Various questions about tirando and apoyando, about their role in the performing practice and whether it's possible to play without apoyando at all made me recording this rather simple video.
Learning from my own experience of the concert performer I can unambiguously say that both techniques are equally important and should be used in equal measures skillfully.
Tirando and apoyando are the main techniques in playing a classical guitar. Any technique (arpeggio, tremolo, passages, playing distances or chords of any types) is practically based either on tirando, either on apoyando.
In this clip only key moments about playing tirando and apoyando are shown as well as their individual particularities. Of course, there are much more of them, but it'll become a separate theme about accents, the finger's angle of the string attack, the force of this attack etc.

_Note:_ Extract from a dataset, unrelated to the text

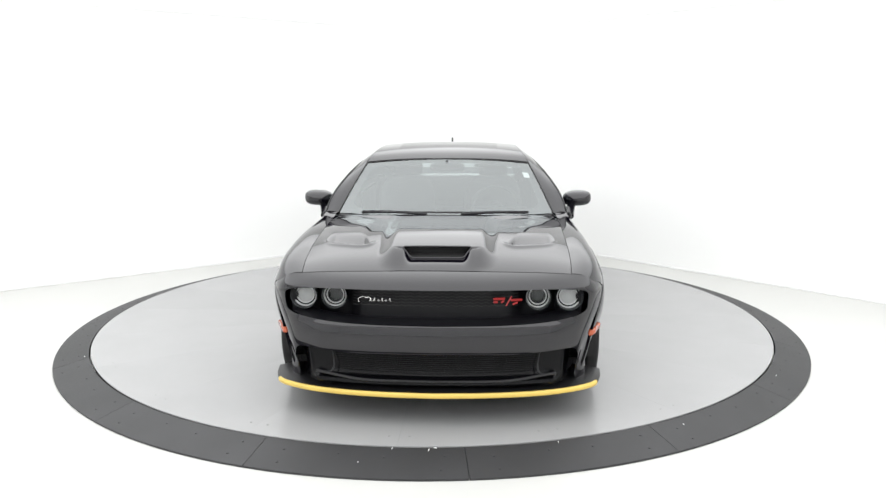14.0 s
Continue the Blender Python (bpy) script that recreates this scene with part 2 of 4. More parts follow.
# ---- the room ----
def wall(name, a, b, top=2.95, thick=0.15, paint=None):
    a, b = Vector(a), Vector(b)
    d = (b - a).normalized()
    n = Vector((d.y, -d.x, 0)) * thick
    v = [a, b, b + n, a + n]
    verts = [(*p.xy, -0.15) for p in v] + [(*p.xy, top) for p in v]
    faces = [(0, 1, 5, 4), (1, 2, 6, 5), (2, 3, 7, 6), (3, 0, 4, 7), (0, 3, 2, 1), (4, 5, 6, 7)]
    return tagged(mesh_ob(name, verts, faces, paint or WALL, smooth=False), "smooth white painted studio wall", "wall", kind="structure")


DIR_L, DIR_R = Vector((-0.81, -0.587, 0)).normalized(), Vector((0.655, -0.755, 0)).normalized()
CORNER = Vector((0.52, 4.75, 0))
CUT = 1.9
LA, RA = CORNER + DIR_L * CUT, CORNER + DIR_R * CUT
wall("wall_left", (*LA.xy, 0), (-10.5, -3.24, 0))
wall("wall_right", (10.0, -6.17, 0), (*RA.xy, 0))
wall("wall_back_left", (-10.5, -3.24, 0), (-5.5, -9.6, 0), paint=GREY_WALL)
wall("wall_back", (-5.5, -9.6, 0), (6.0, -9.6, 0), paint=GREY_WALL)
wall("wall_back_right", (6.0, -9.6, 0), (10.0, -6.17, 0), paint=GREY_WALL)
arc = [LA * (1 - t) ** 2 + CORNER * 2 * t * (1 - t) + RA * t * t for t in np.linspace(0, 1, 25)]
arc_o = [p + (CORNER - (LA + RA) / 2).normalized() * 0.15 for p in arc]
va = [(*p.xy, z) for z in (-0.15, 2.95) for p in arc] + [(*p.xy, z) for z in (-0.15, 2.95) for p in arc_o]
n25 = len(arc)
fa = [(i + 1, i, n25 + i, n25 + i + 1) for i in range(n25 - 1)] + [(2 * n25 + i, 2 * n25 + i + 1, 3 * n25 + i + 1, 3 * n25 + i) for i in range(n25 - 1)]
tagged(mesh_ob("wall_corner", va, fa, WALL), "white rounded corner of the studio walls", "wall", kind="structure")
STRIP = mat("pale_grey_joint_strip", (0.66, 0.66, 0.655), 0.6)
foot = [Vector((-10.42, -3.19, 0))] + [Vector(p) for p in arc] + [Vector((9.94, -6.10, 0))]
fv, ff = [], []
for i, p in enumerate(foot):
    d = (foot[min(i + 1, len(foot) - 1)] - foot[max(i - 1, 0)]).normalized()
    n = Vector((d.y, -d.x, 0))
    fv += [(*(p + n * o).xy, z) for o, z in ((0.012, 0.0005), (0.012, 0.012), (0.003, 0.022), (-0.004, 0.022))]
for i in range(len(foot) - 1):
    for k in range(3):
        ff.append((4 * i + k, 4 * i + k + 1, 4 * i + k + 5, 4 * i + k + 4))
tagged(mesh_ob("baseboard", fv, ff, STRIP), "thin pale grey strip where walls meet floor", "baseboard", kind="structure")
tagged(mesh_ob("floor", [(-12, -11, 0), (12, -11, 0), (12, 7, 0), (-12, 7, 0), (-12, -11, -0.15), (12, -11, -0.15), (12, 7, -0.15), (-12, 7, -0.15)], [(0, 1, 2, 3), (7, 6, 5, 4), (0, 4, 5, 1), (1, 5, 6, 2), (2, 6, 7, 3), (3, 7, 4, 0)], FLOOR, smooth=False), "white painted studio floor with faint scuffs", "floor", kind="structure")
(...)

You should also pay attention to TOUCH. It is a touch that influences the precision of playing both techniques, articulation, dynamic range and skill to operate the variety of the timbre abilities of the instrument.

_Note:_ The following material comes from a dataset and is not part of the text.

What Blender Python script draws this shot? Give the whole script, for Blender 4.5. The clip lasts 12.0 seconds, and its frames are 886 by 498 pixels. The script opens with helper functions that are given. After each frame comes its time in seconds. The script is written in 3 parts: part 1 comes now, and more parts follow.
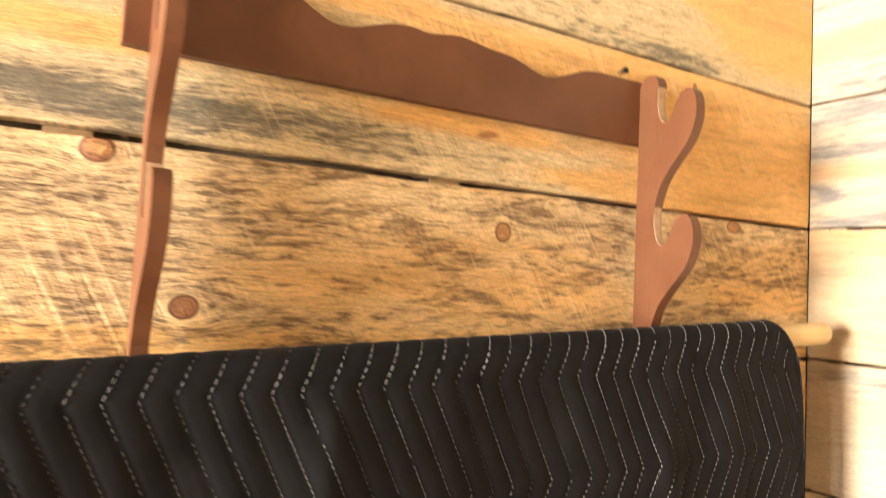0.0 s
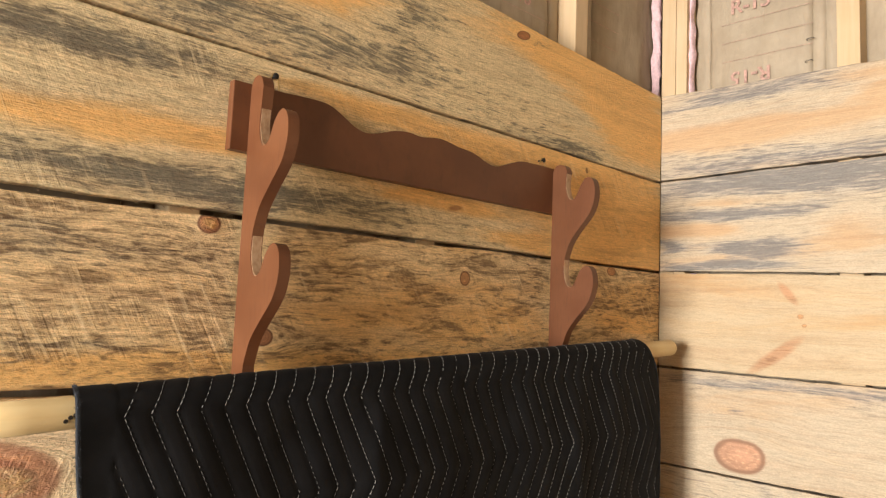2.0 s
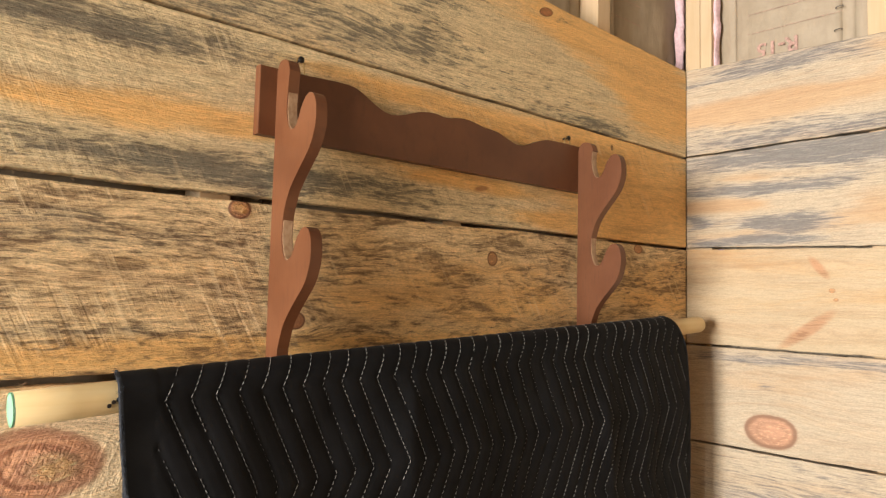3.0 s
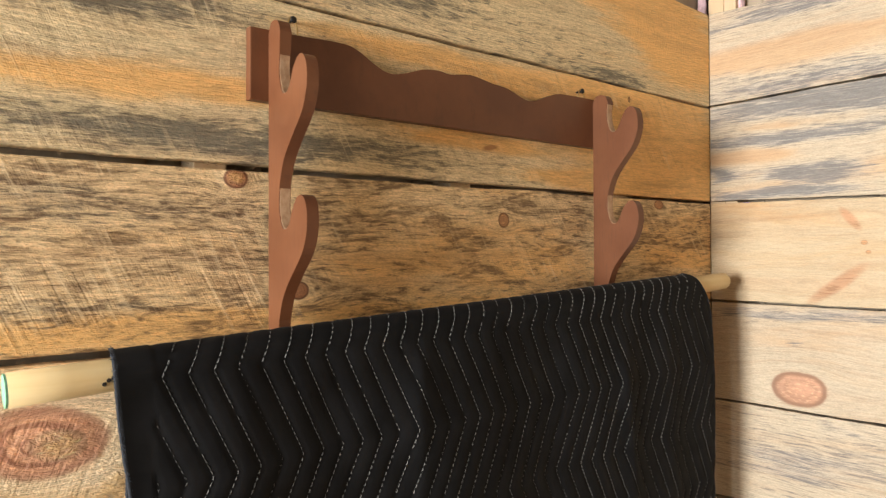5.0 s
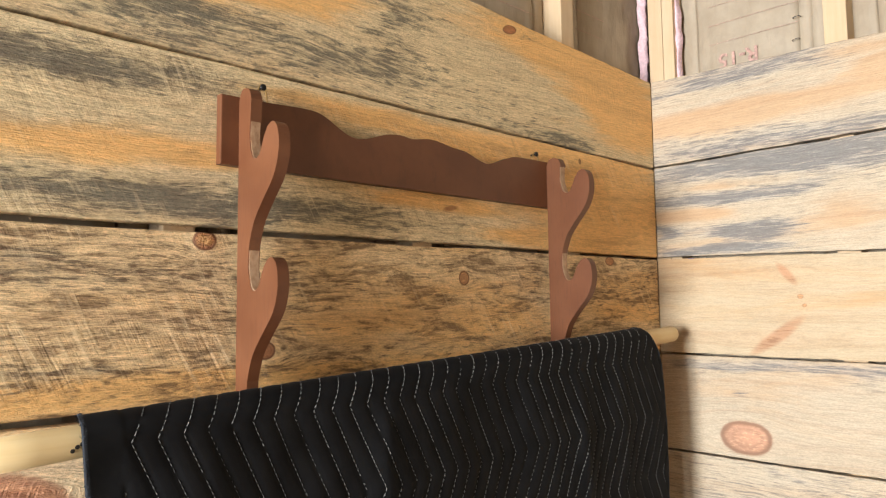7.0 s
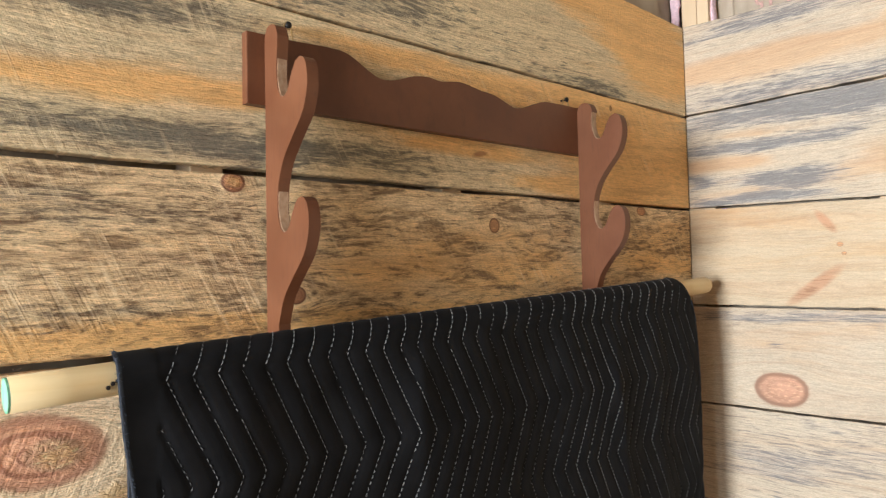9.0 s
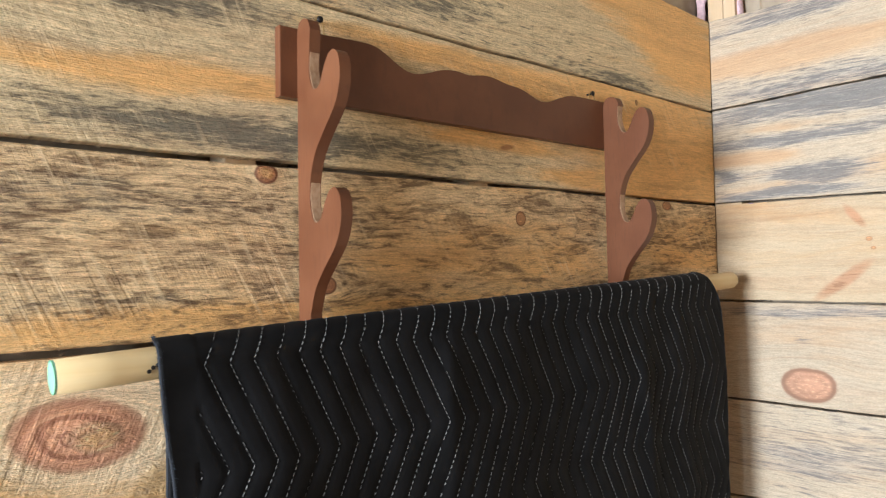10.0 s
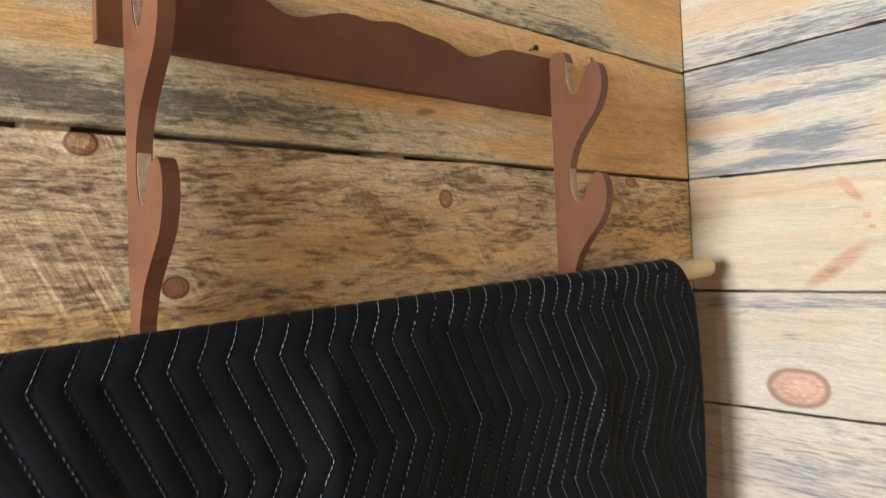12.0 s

Thanks for making this video. The finger joints (phalanges) movements in your descriptions and demonstrations match what I've observed in 100s of concert guitarists. The middle joint (2nd phalange) plays a much larger role than most pedagogy teaches -- which is that the main knuckle joint (1st phalange) is responsible for the stroke/pluck. In reality, it's the main knuckle joint that starts the stroke with momentum or pressure, but the middle joint that releases the vibrating string.
An eyewitness will often only see what he already believes to be true.